- _AIM OF THE TASK_
Exactly repeat the material, dropping every picture from the copy.

─── DATA SHOWN

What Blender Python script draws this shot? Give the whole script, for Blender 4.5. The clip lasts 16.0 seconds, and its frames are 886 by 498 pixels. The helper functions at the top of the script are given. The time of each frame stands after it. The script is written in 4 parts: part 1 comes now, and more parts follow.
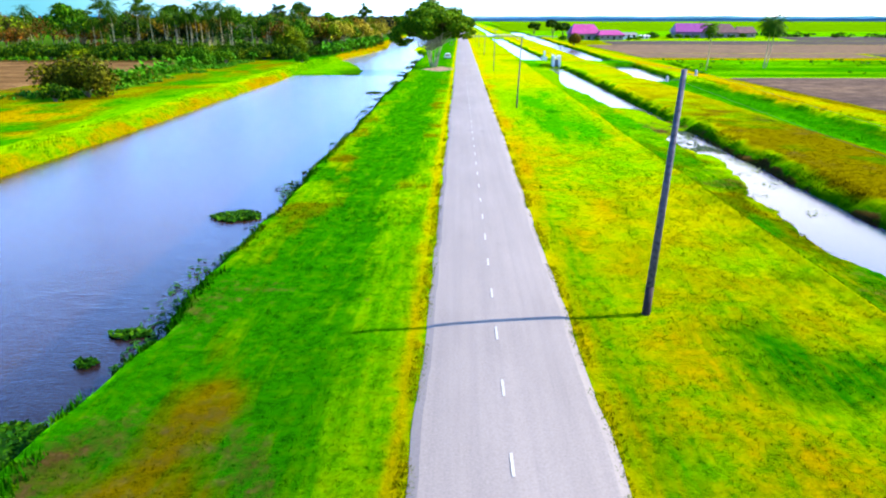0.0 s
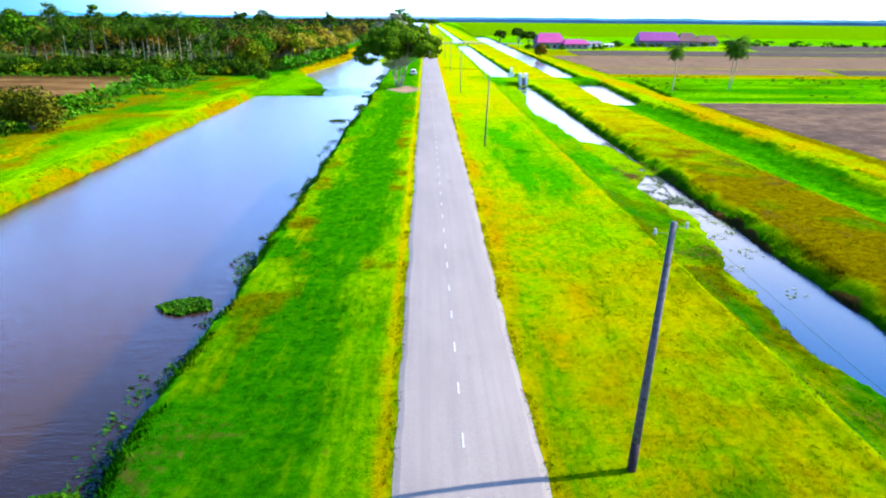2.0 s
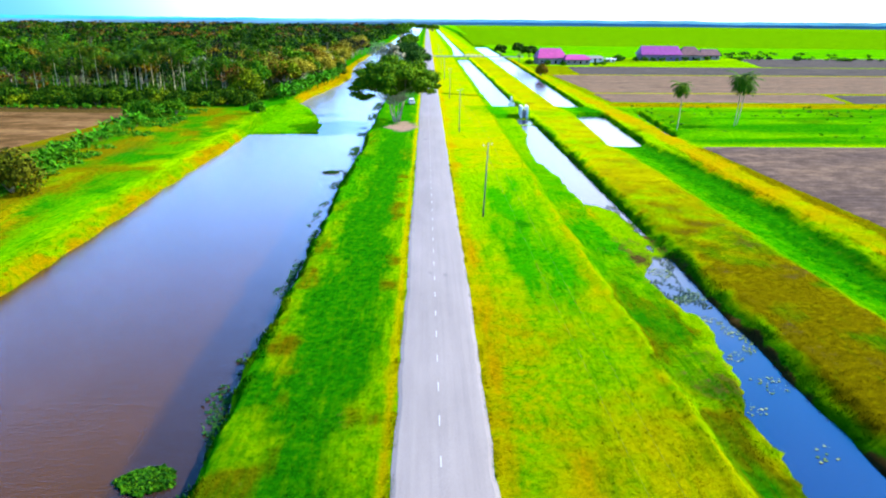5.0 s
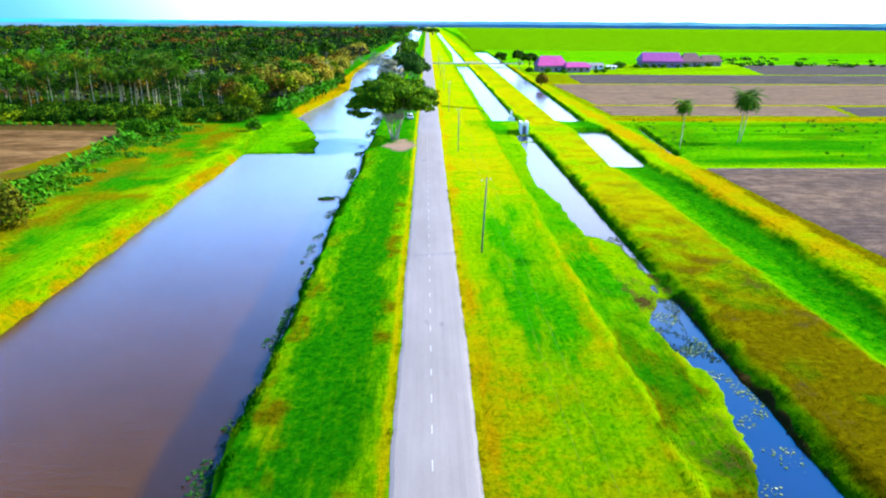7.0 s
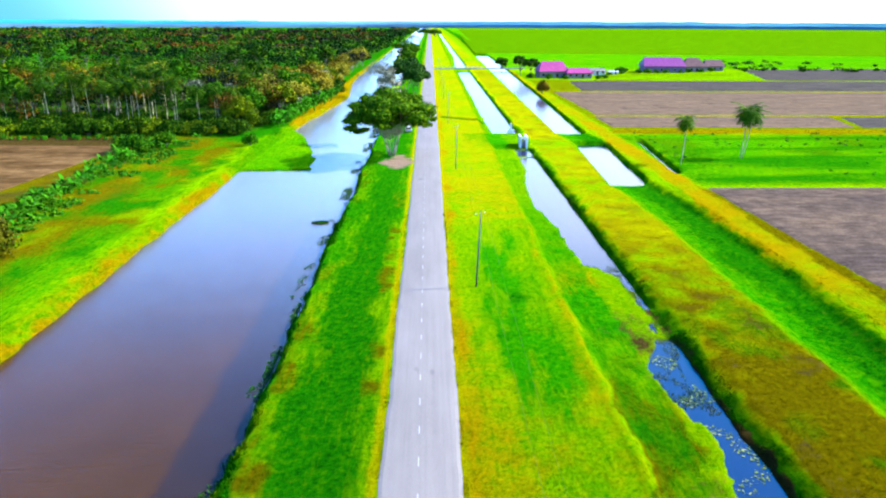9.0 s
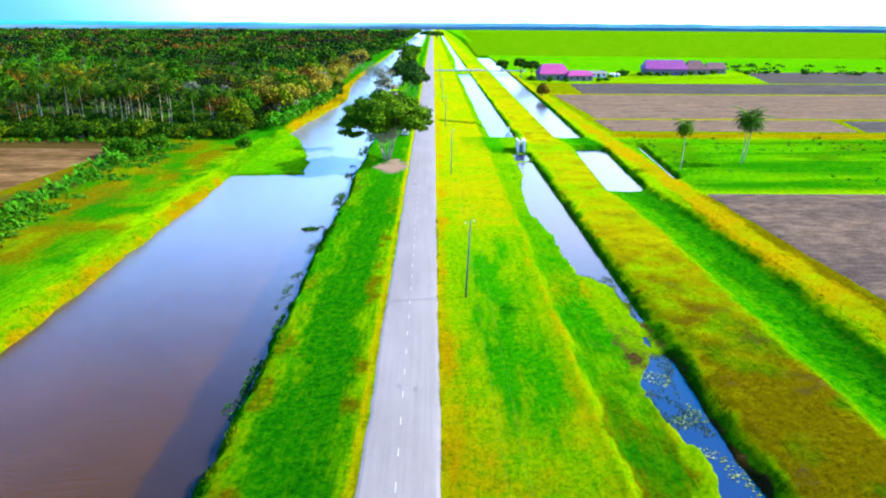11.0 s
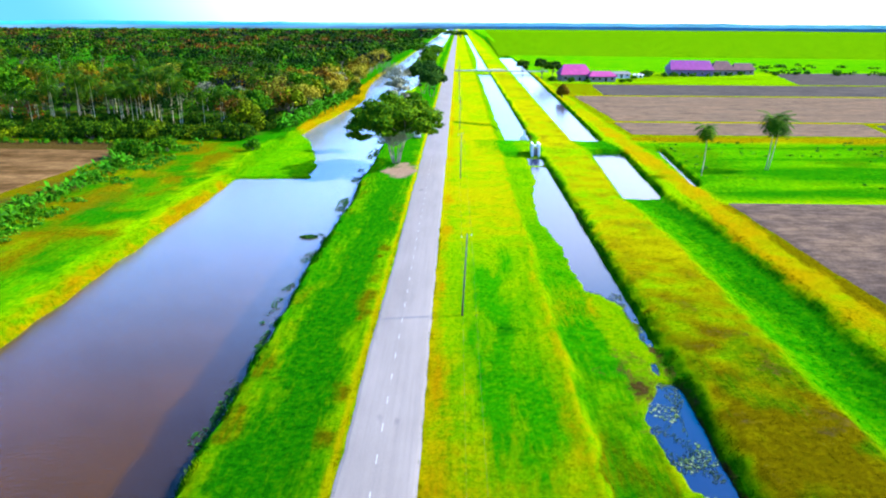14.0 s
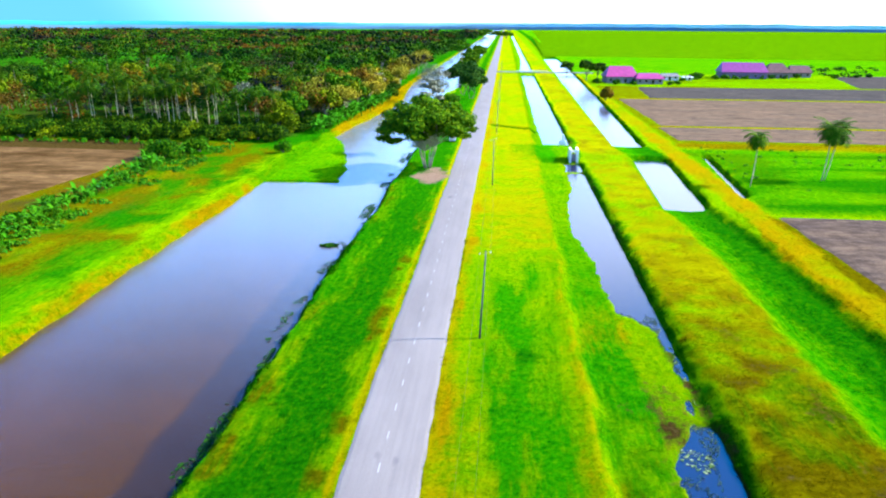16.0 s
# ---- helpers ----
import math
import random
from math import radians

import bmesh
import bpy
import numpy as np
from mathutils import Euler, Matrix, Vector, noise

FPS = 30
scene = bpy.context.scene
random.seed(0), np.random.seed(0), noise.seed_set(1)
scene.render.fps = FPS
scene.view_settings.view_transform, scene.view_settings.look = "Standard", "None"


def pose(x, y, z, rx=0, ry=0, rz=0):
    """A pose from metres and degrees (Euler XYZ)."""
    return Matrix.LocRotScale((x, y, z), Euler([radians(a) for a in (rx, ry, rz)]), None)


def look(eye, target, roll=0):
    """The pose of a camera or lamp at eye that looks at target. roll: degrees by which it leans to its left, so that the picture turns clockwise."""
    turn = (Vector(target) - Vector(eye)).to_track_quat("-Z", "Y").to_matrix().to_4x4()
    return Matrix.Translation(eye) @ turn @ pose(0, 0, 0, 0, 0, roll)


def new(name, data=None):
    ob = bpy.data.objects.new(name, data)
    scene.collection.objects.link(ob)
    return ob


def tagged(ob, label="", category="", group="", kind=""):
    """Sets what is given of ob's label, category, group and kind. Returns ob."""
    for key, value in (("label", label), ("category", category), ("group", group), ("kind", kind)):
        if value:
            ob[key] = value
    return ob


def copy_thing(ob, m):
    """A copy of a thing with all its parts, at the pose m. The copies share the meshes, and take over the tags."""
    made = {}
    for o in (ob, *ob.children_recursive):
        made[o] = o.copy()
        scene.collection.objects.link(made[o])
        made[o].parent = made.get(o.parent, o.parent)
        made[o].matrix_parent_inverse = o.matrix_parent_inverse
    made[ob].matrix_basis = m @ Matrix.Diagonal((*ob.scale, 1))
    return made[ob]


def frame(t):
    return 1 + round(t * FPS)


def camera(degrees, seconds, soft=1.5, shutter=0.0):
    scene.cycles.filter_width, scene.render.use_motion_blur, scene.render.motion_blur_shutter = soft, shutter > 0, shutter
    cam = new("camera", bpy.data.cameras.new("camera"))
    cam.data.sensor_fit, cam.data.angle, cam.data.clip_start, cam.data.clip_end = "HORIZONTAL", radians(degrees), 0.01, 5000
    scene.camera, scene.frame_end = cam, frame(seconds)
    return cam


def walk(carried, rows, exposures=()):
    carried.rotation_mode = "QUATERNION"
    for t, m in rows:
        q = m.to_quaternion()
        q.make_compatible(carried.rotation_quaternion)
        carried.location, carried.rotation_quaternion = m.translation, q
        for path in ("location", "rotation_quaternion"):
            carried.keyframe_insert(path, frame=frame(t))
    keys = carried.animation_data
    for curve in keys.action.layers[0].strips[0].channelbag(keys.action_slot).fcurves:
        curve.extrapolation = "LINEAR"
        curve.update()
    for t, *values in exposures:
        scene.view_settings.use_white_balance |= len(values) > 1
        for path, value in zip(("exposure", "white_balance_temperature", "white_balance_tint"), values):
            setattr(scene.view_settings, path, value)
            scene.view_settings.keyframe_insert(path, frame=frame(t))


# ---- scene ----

──────

- _SOLVED PROBLEM_
What Blender Python script draws this shot? Give the whole script, for Blender 4.5. The clip lasts 16.0 seconds, and its frames are 886 by 498 pixels. The helper functions at the top of the script are given. The time of each frame stands after it. The script is written in 4 parts: part 1 comes now, and more parts follow.
0.0 s
2.0 s
5.0 s
7.0 s
9.0 s
11.0 s
14.0 s
16.0 s
# ---- helpers ----
import math
import random
from math import radians

import bmesh
import bpy
import numpy as np
from mathutils import Euler, Matrix, Vector, noise

FPS = 30
scene = bpy.context.scene
random.seed(0), np.random.seed(0), noise.seed_set(1)
scene.render.fps = FPS
scene.view_settings.view_transform, scene.view_settings.look = "Standard", "None"


def pose(x, y, z, rx=0, ry=0, rz=0):
    """A pose from metres and degrees (Euler XYZ)."""
    return Matrix.LocRotScale((x, y, z), Euler([radians(a) for a in (rx, ry, rz)]), None)


def look(eye, target, roll=0):
    """The pose of a camera or lamp at eye that looks at target. roll: degrees by which it leans to its left, so that the picture turns clockwise."""
    turn = (Vector(target) - Vector(eye)).to_track_quat("-Z", "Y").to_matrix().to_4x4()
    return Matrix.Translation(eye) @ turn @ pose(0, 0, 0, 0, 0, roll)


def new(name, data=None):
    ob = bpy.data.objects.new(name, data)
    scene.collection.objects.link(ob)
    return ob


def tagged(ob, label="", category="", group="", kind=""):
    """Sets what is given of ob's label, category, group and kind. Returns ob."""
    for key, value in (("label", label), ("category", category), ("group", group), ("kind", kind)):
        if value:
            ob[key] = value
    return ob


def copy_thing(ob, m):
    """A copy of a thing with all its parts, at the pose m. The copies share the meshes, and take over the tags."""
    made = {}
    for o in (ob, *ob.children_recursive):
        made[o] = o.copy()
        scene.collection.objects.link(made[o])
        made[o].parent = made.get(o.parent, o.parent)
        made[o].matrix_parent_inverse = o.matrix_parent_inverse
    made[ob].matrix_basis = m @ Matrix.Diagonal((*ob.scale, 1))
    return made[ob]


def frame(t):
    return 1 + round(t * FPS)


def camera(degrees, seconds, soft=1.5, shutter=0.0):
    scene.cycles.filter_width, scene.render.use_motion_blur, scene.render.motion_blur_shutter = soft, shutter > 0, shutter
    cam = new("camera", bpy.data.cameras.new("camera"))
    cam.data.sensor_fit, cam.data.angle, cam.data.clip_start, cam.data.clip_end = "HORIZONTAL", radians(degrees), 0.01, 5000
    scene.camera, scene.frame_end = cam, frame(seconds)
    return cam


def walk(carried, rows, exposures=()):
    carried.rotation_mode = "QUATERNION"
    for t, m in rows:
        q = m.to_quaternion()
        q.make_compatible(carried.rotation_quaternion)
        carried.location, carried.rotation_quaternion = m.translation, q
        for path in ("location", "rotation_quaternion"):
            carried.keyframe_insert(path, frame=frame(t))
    keys = carried.animation_data
    for curve in keys.action.layers[0].strips[0].channelbag(keys.action_slot).fcurves:
        curve.extrapolation = "LINEAR"
        curve.update()
    for t, *values in exposures:
        scene.view_settings.use_white_balance |= len(values) > 1
        for path, value in zip(("exposure", "white_balance_temperature", "white_balance_tint"), values):
            setattr(scene.view_settings, path, value)
            scene.view_settings.keyframe_insert(path, frame=frame(t))


# ---- scene ----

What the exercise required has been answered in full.